Existing image cropping methods struggle to balance compositional aesthetics and expert aesthetic preferences in complex scenes, often lacking deep understanding of compositional principles due to their reliance on saliency prediction or retrieval mechanisms. This work reframes aesthetic cropping as a multimodal reasoning task and introduces a three-stage “analyze–propose–decide” framework grounded in vision-language models, emulating the stepwise reasoning process of professional photographers. To further align cropping decisions with human expertise, the method incorporates an expert preference alignment mechanism. It achieves the first interpretable modeling of compositional aesthetics, significantly improving both the aesthetic quality of cropped images and their consistency with expert judgments across multiple benchmark datasets.

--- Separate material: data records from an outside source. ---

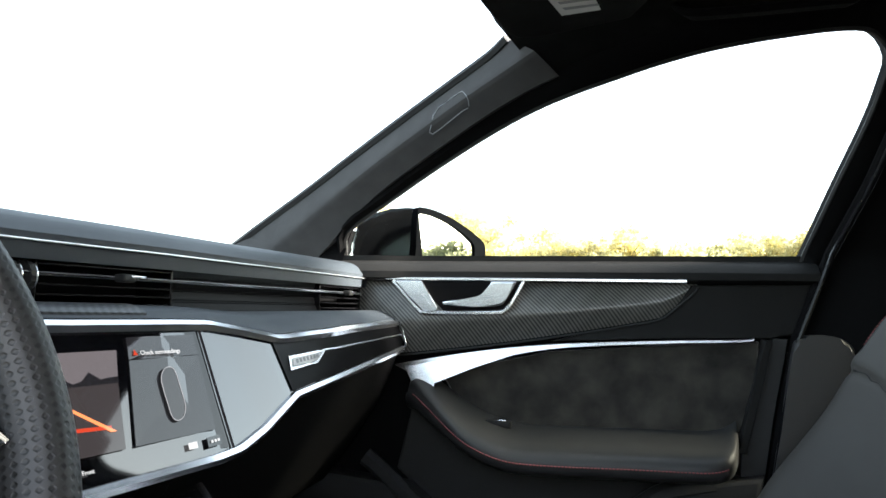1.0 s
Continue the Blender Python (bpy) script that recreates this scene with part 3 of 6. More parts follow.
# ---- passenger door ----
def build_door():
    door = tagged(new("door_1"), "closed black front passenger door with carbon trim", "door", kind="structure")

    def skin(u, v):
        z = lerp(0.34, 0.984, u)
        return (lerp(-0.46, seal_x(z) + 0.03, v), 0.742 - 0.010 * math.sin(3.1 * u), z)
    part("door_panel", sheet(skin, 24, 20, (0, 0.05, 0)), SOFT_BLACK, door)
    # window frame, glass, seals
    line = smooth_path([(x, z, 0) for x, z in [(-0.212, 0.955)] + WINDOW + [(0.560, 0.955)]], 3)
    rings, inner = [], []
    for i, p in enumerate(line):
        t = (line[min(i + 1, len(line) - 1)] - line[max(i - 1, 0)]).normalized()
        q = p + Vector((-t.y, t.x, 0)) * float(np.interp(p.x, [-0.16, 0.0, 0.25], [0.013, 0.016, 0.032]) if i < len(line) * 0.6 else 0.032)
        a, b = Vector((p.x, side_y(p.y), p.y)), Vector((q.x, side_y(max(q.y, 0.9)) - 0.004, q.y))
        d = Vector((0, 0.035, 0.01))
        rings.append([a, a.lerp(b, 0.5) + Vector((0, -0.006, 0)), b, b + d, a + d])
        inner.append(a)
    part("window_frame", loft(rings), SOFT_BLACK, door)
    bm = bmesh.new()
    vs = [bm.verts.new((p.x, p.y + 0.02, p.z)) for p in inner]
    vs2 = [bm.verts.new((p.x, p.y + 0.024, p.z)) for p in inner]
    bm.faces.new(vs), bm.faces.new(vs2[::-1])
    pane = part("pane", bm, GLASS, door)
    pane.visible_shadow = False
    part("glass_seal", tube([(p.x, p.y + 0.004, p.z) for p in inner], 0.0045, 6), RUBBER, door)
    zs = np.linspace(0.40, 1.245, 40)
    path = [(0.0, 0.700, 0.385), (0.2, 0.700, 0.39)] + [(seal_x(z), side_y(z) - 0.020, z) for z in zs] + [(0.64, 0.515, 1.275), (0.60, 0.508, 1.292), (0.5, 0.510, 1.290)]
    part("door_seal", tube(path, 0.0075, 8), SOFT_BLACK, door)
    bright = [(seal_x(z) + 0.001, side_y(z) - 0.036, z) for z in zs[6:]] + [(0.648, 0.512, 1.275), (0.625, 0.50, 1.292)]
    part("seal_lip", tube(bright, 0.0040, 8), VENT_BLACK, door, "black pillar seal lip")
    part("mirror_sail", prism([(-0.32, 0.950), (-0.196, 0.950), (-0.190, 0.985), (-0.172, 1.028), (-0.21, 1.02), (-0.27, 0.985)], "y", 0.722, 0.742, 0.002), SOFT_BLACK, door, "black triangle behind the pillar foot")
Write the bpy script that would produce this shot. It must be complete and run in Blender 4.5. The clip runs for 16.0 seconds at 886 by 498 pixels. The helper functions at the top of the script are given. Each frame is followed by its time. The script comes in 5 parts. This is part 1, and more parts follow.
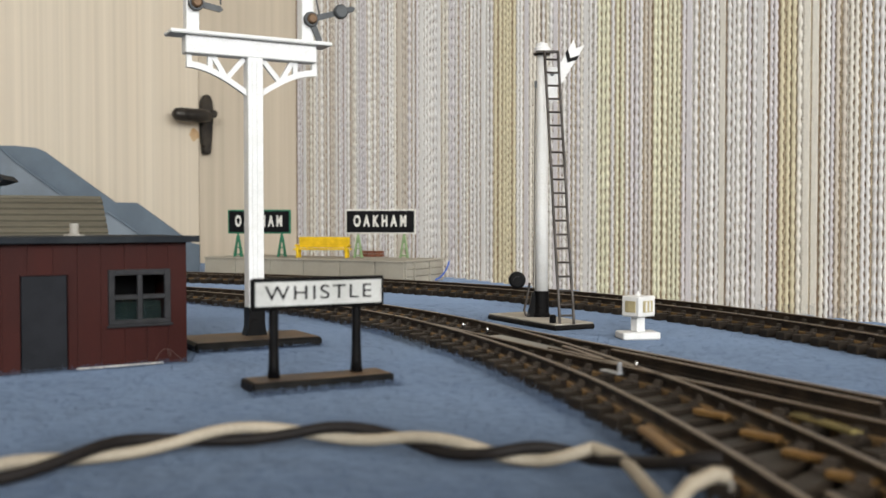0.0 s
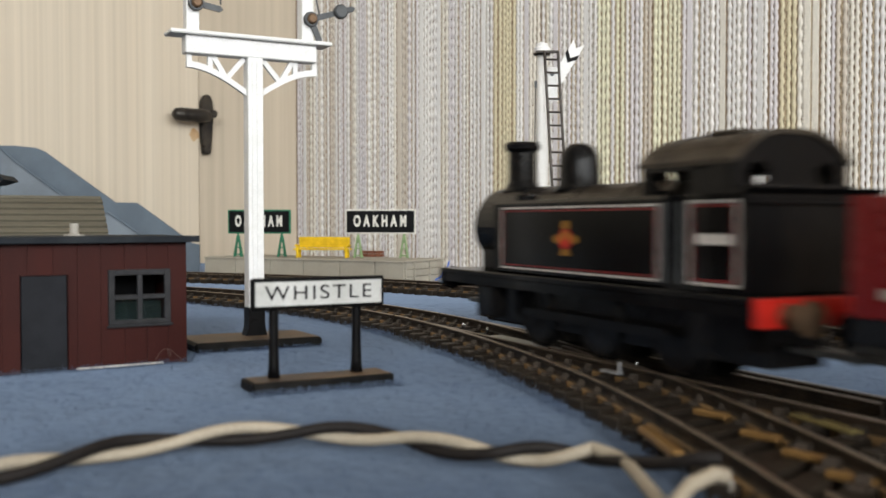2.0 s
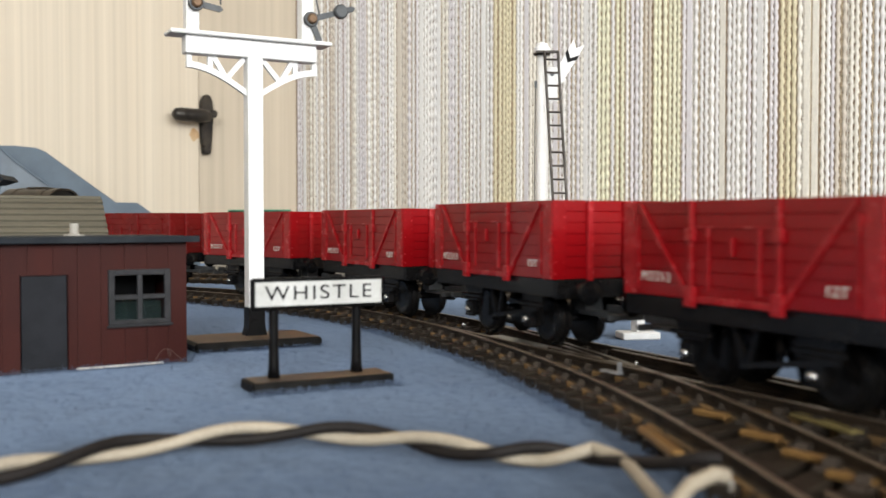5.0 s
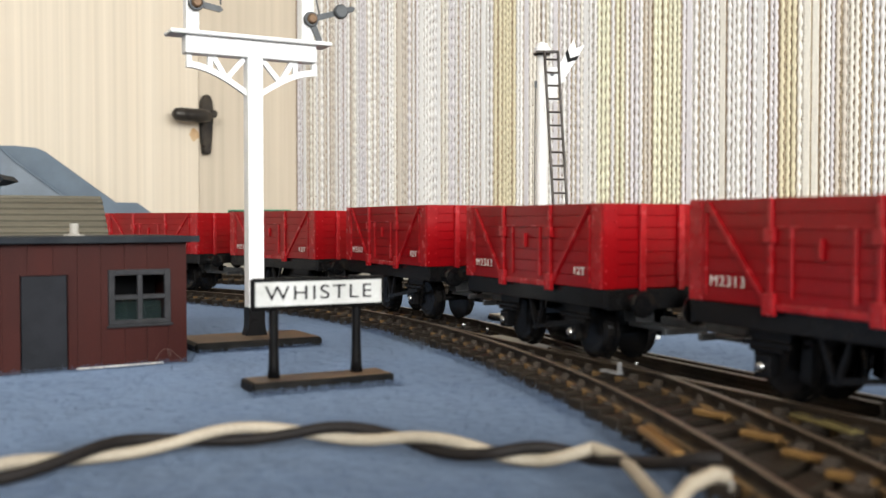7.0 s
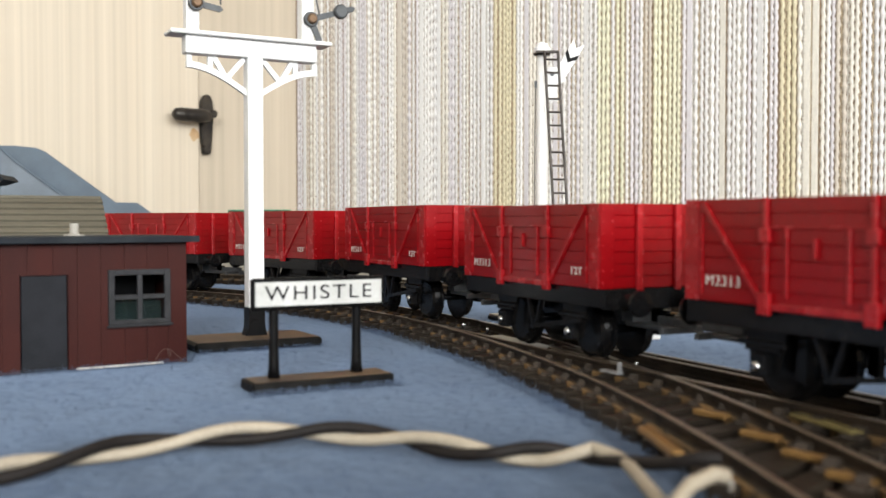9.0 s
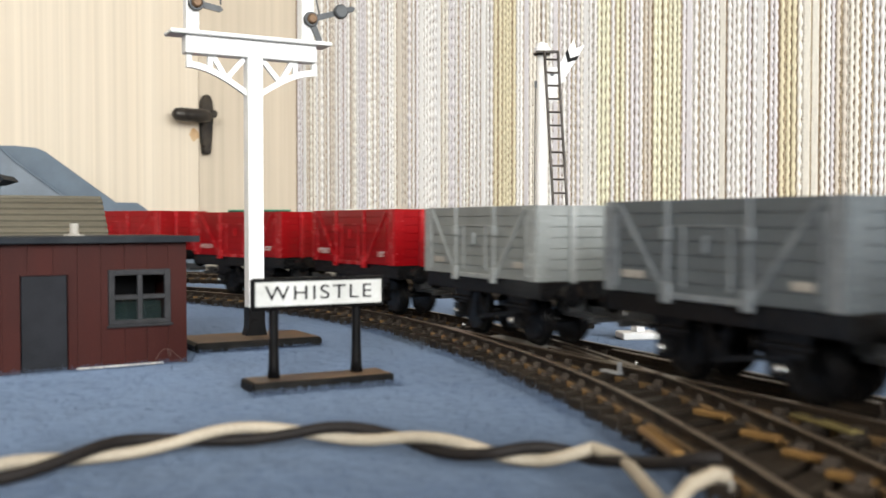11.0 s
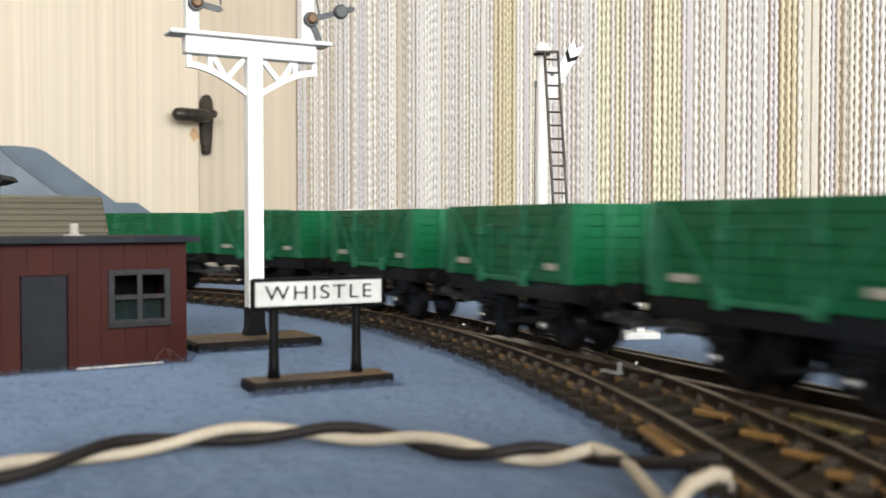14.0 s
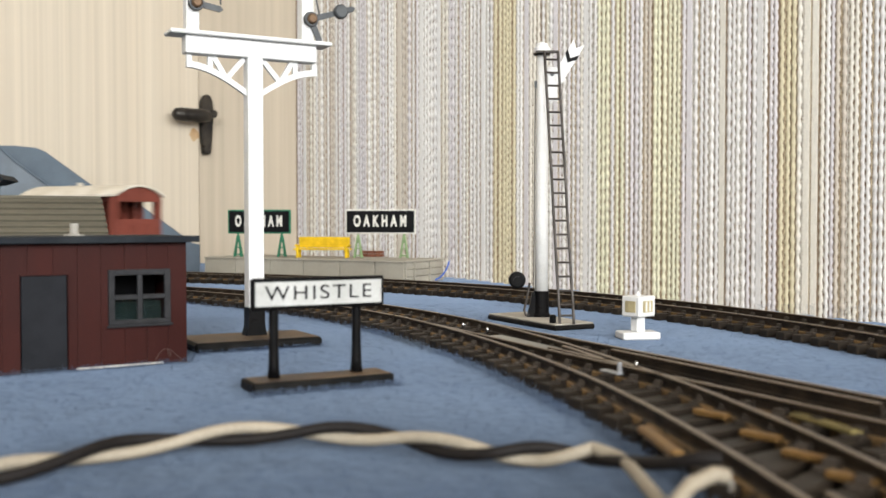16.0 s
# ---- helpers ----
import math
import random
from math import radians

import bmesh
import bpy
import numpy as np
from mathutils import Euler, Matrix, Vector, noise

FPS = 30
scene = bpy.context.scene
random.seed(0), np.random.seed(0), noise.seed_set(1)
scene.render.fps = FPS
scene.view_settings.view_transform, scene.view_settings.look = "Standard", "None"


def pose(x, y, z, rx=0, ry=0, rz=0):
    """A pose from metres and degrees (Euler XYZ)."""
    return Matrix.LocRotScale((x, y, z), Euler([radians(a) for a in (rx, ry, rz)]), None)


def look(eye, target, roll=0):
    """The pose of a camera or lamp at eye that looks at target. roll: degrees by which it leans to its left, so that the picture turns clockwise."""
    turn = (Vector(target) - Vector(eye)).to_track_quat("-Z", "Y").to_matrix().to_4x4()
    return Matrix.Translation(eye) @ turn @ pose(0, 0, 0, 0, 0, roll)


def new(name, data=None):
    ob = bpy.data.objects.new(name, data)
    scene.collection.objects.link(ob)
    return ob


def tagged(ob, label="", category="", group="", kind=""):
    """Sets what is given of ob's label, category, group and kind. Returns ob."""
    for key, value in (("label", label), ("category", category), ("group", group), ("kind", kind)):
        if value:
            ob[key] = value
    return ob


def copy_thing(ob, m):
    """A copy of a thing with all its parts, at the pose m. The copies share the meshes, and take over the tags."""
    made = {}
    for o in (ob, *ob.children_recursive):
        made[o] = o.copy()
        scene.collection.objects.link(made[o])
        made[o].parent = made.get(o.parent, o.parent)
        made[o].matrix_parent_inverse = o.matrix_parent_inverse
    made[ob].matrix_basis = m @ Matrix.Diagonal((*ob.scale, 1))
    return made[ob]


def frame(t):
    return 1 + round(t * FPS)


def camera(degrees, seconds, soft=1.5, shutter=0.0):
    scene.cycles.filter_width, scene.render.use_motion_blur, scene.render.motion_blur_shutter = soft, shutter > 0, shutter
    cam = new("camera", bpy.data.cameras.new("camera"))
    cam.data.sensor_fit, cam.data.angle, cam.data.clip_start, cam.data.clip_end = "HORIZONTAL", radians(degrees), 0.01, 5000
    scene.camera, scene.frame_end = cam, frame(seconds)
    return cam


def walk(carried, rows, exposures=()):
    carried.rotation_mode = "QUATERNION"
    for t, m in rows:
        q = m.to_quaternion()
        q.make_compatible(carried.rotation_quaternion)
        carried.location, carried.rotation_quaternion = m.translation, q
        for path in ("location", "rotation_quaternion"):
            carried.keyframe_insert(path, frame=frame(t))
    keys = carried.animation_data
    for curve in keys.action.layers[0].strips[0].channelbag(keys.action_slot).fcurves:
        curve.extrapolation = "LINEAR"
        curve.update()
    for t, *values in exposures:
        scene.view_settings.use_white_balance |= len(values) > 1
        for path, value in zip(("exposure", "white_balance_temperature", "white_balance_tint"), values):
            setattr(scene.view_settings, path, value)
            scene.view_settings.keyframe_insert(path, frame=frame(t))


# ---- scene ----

Aesthetic image cropping aims to enhance the aesthetic quality of an image by improving its composition through spatial cropping. Previous methods often rely on saliency prediction or retrieval augmentation, ignoring the task's core requirement: a deep understanding of composition and aesthetics. Consequently, saliency-based methods struggle to make compositional trade-offs in complex scenes, while retrieval-based methods blindly refer to similar cases, lacking adaptive reasoning for unique scenes. Both approaches fail to align their automated cropping results with those of human experts. To address the above issues, we propose a novel paradigm that reformulates aesthetic cropping as a multimodal reasoning task, aiming to activate the VLM's analytical and comprehension capabilities in aesthetics. We design a Compositional Reasoning and Optimizing Preference method (CROP) that directs the VLM to think like a professional photographer. It deconstructs a complex and subjective aesthetic problem into an "analysis-proposal-decision" process, reasoning step by step through the analysis of scene elements and compositional principles. Meanwhile, our expert preference alignment module makes the model's decision consistent with human expert aesthetics. Extensive experiments across multiple datasets validate our method's superiority and component effectiveness.